=== What is asked ===
Copy all lines that contain the word "keys".

=== Data excerpt ===
____
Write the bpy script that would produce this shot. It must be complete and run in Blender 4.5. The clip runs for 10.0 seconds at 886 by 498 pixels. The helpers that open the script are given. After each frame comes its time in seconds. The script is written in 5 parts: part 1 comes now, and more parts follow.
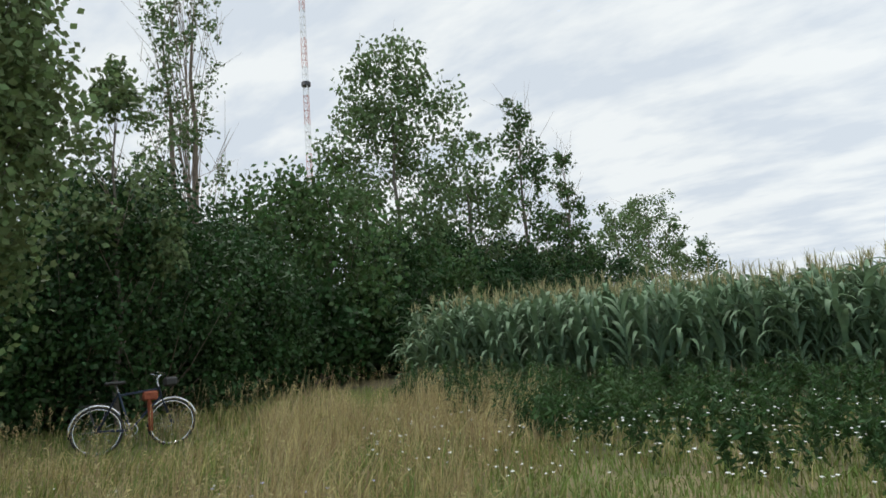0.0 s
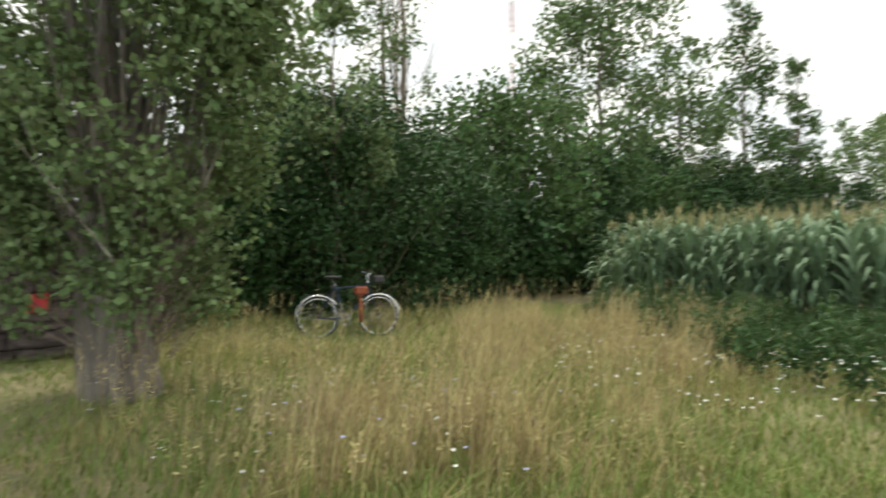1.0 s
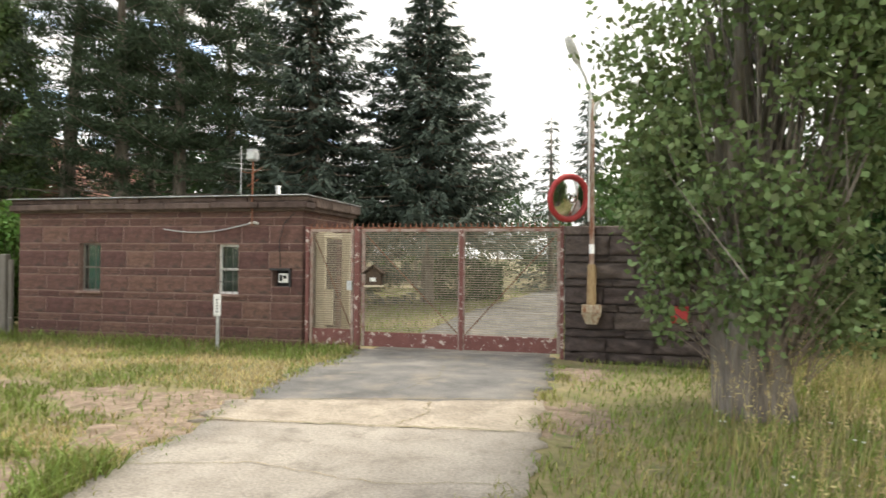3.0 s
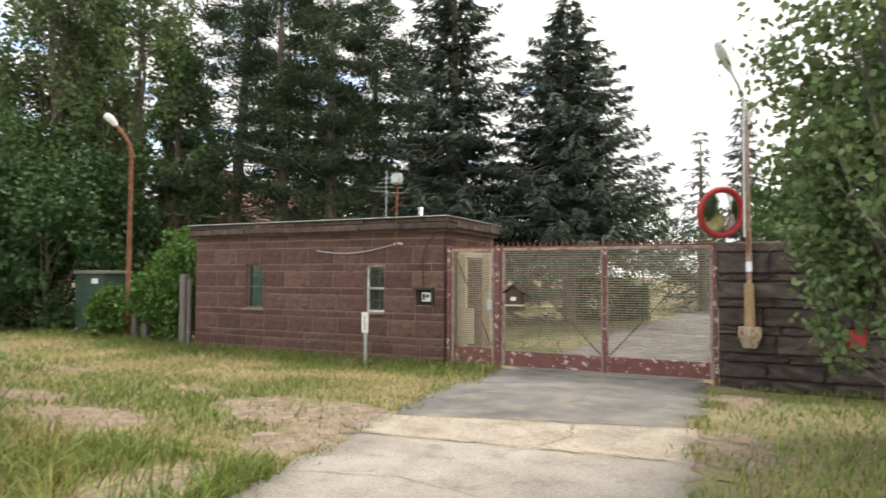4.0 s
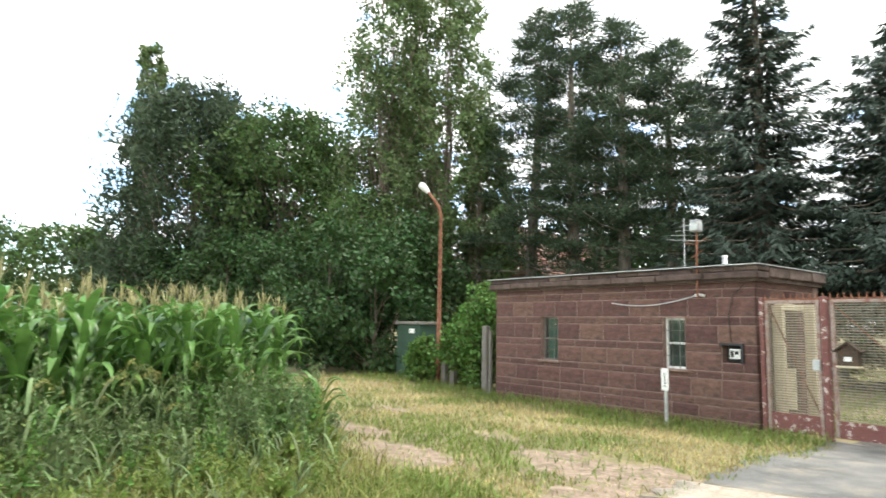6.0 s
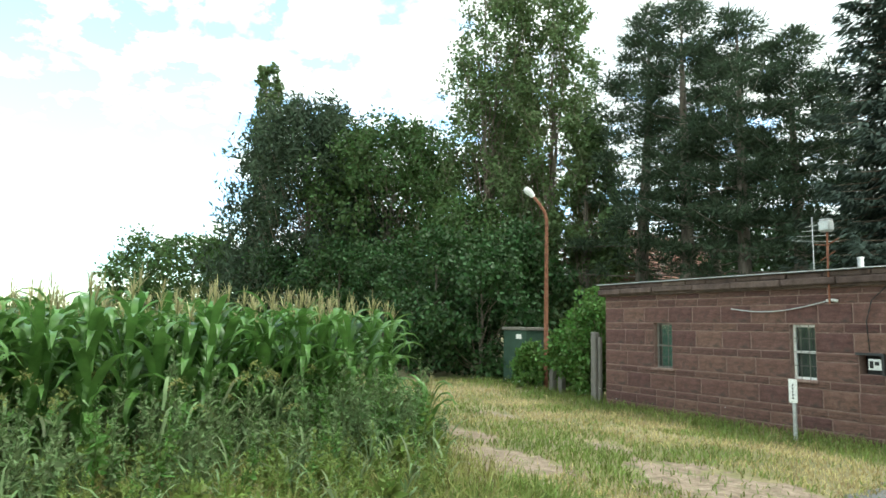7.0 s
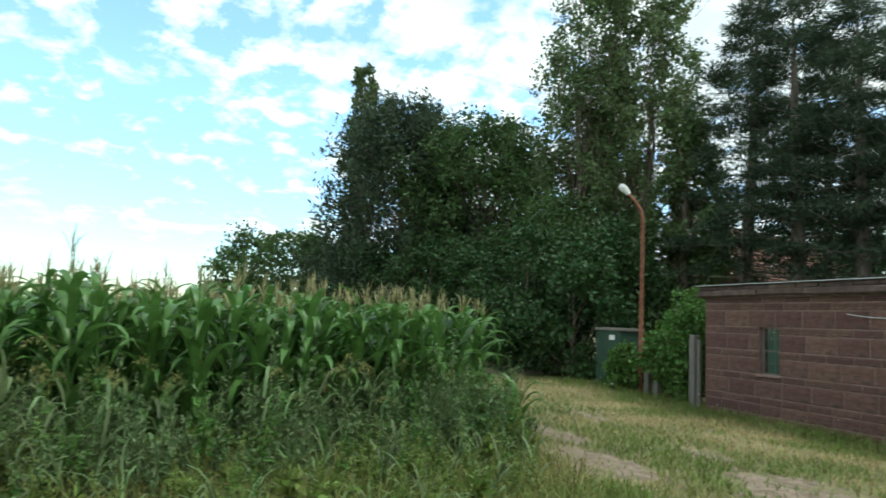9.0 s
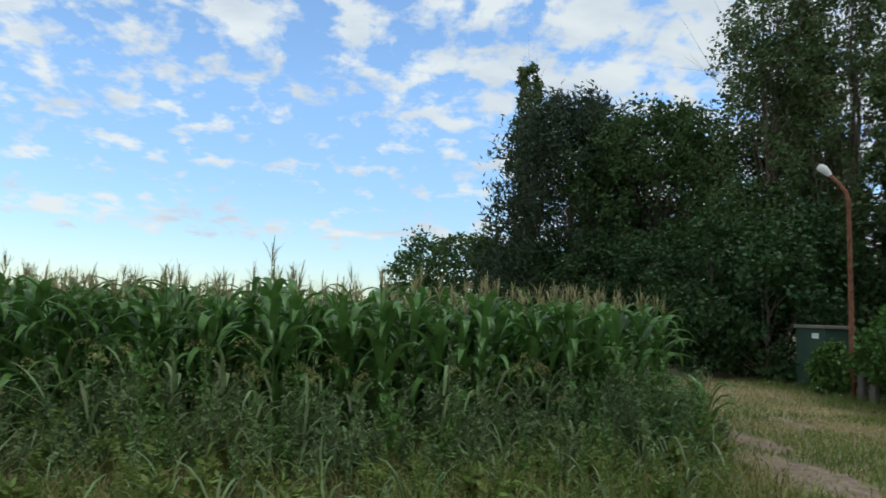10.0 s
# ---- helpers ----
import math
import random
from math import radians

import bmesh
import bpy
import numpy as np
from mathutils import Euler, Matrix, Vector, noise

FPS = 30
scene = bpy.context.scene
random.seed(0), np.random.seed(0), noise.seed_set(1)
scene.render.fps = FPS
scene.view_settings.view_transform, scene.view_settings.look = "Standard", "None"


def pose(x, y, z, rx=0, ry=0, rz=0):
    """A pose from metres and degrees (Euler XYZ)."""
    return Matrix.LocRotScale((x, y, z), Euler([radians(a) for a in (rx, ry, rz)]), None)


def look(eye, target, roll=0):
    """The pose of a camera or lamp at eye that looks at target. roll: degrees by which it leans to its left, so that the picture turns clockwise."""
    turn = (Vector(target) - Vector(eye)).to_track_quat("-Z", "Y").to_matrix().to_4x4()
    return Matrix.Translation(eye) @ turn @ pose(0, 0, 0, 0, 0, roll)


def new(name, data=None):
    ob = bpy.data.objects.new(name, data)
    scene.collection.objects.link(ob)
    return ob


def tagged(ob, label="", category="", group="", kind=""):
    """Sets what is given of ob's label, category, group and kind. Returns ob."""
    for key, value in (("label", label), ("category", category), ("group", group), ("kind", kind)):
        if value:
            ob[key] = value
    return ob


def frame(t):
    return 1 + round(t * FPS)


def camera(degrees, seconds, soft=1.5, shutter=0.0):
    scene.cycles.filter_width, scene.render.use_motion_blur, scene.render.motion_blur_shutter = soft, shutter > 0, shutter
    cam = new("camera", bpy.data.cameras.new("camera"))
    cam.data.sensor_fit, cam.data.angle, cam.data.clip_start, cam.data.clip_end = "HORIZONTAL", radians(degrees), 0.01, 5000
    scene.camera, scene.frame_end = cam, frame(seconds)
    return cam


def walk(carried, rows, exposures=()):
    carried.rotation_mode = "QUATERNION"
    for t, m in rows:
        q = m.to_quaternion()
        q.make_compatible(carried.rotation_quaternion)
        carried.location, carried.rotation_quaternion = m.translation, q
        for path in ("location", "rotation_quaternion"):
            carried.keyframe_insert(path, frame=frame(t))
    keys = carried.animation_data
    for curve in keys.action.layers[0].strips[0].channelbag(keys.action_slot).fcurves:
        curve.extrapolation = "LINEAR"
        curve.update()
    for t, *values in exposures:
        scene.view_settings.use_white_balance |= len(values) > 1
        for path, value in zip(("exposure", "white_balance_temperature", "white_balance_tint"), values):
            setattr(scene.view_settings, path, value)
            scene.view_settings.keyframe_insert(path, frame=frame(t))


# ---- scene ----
cam = camera(68.67, 10.0, soft=1.6, shutter=0.3)
PATH = [
    (0, pose(0, 0, 1.6, 96.25, 3.96, -55.48)),
    (0.5, pose(0, 0, 1.6, 94.01, 0.93, -53.59)),
    (1, pose(0, 0, 1.6, 89.29, 0.24, -38.47)),
    (1.5, pose(0, 0, 1.6, 90.78, 0.46, -25.85)),
    (2, pose(0, 0, 1.6, 91.11, 0.32, -9.98)),
    (2.5, pose(0, 0, 1.6, 91.15, -0.22, 2.49)),
    (2.7, pose(0, 0, 1.6, 90.69, -0.49, 7.93)),
    (3.8, pose(0, 0, 1.6, 92.43, -0.03, 22.53)),
    (4, pose(0, 0, 1.6, 92.43, -0.28, 25.95)),
    (4.5, pose(0, 0, 1.6, 93.04, -0.17, 33.14)),
    (5, pose(0, 0, 1.6, 94.38, -0.10, 39.61)),
    (5.5, pose(0, 0, 1.6, 95.69, -0.80, 44.98)),
    (6, pose(0, 0, 1.6, 96.76, -1.03, 51.44)),
    (6.2, pose(0, 0, 1.6, 96.93, -1.16, 54.08)),
    (7.3, pose(0, 0, 1.6, 96.99, -1.45, 61.85)),
    (7.5, pose(0, 0, 1.6, 96.96, -1.52, 62.30)),
    (8, pose(0, 0, 1.6, 96.85, -2.09, 63.38)),
    (8.5, pose(0, 0, 1.6, 96.87, -2.05, 63.80)),
    (9, pose(0, 0, 1.6, 96.51, -2.90, 68.67)),
    (9.5, pose(0, 0, 1.6, 96.16, -2.68, 77.86)),
    (10, pose(0, 0, 1.6, 95.79, -2.25, 83.84)),
]
EXPOSURES = [(0.0, -0.15, 6250, 6), (0.6, 0.05, 6350, 6), (1.0, 0.5, 6900, 5), (1.5, 1.08, 7150, 5), (2.0, 1.12, 7300, 5), (2.5, 0.95, 7250, 7), (4.0, 0.72, 7050, 11), (4.5, 0.80, 6900, 12), (5.5, 1.08, 6700, 9), (6.0, 1.25, 6650, 5), (7.5, 0.60, 6250, -9), (9.0, 0.08, 6100, -6), (10.0, -0.65, 5950, 3)]
walk(cam, PATH, EXPOSURES)

# ---- light ----
world = bpy.data.worlds.new("sky")
scene.world = world
world.use_nodes = True
wn, wl = world.node_tree.nodes, world.node_tree.links
wn.clear()
SUN_EL, SUN_AZ = 62.0, 25.0   # sun_rotation is measured clockwise from +y


def wnode(kind, **kw):
    n = wn.new(kind)
    for k, v in kw.items():
        n.inputs[k].default_value = v
    return n


sky = wn.new("ShaderNodeTexSky")
sky.sky_type, sky.sun_disc = "NISHITA", False
sky.sun_elevation, sky.sun_rotation = radians(SUN_EL), radians(SUN_AZ)
sky.dust_density, sky.air_density, sky.ozone_density = 0.15, 1.0, 1.6
clear = wnode("ShaderNodeBackground", Strength=0.33)
wl.new(sky.outputs["Color"], clear.inputs["Color"])
tc = wn.new("ShaderNodeTexCoord")
sep = wn.new("ShaderNodeSeparateXYZ")
wl.new(tc.outputs["Generated"], sep.inputs[0])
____
=== The result ===
    keys = carried.animation_data
    for curve in keys.action.layers[0].strips[0].channelbag(keys.action_slot).fcurves:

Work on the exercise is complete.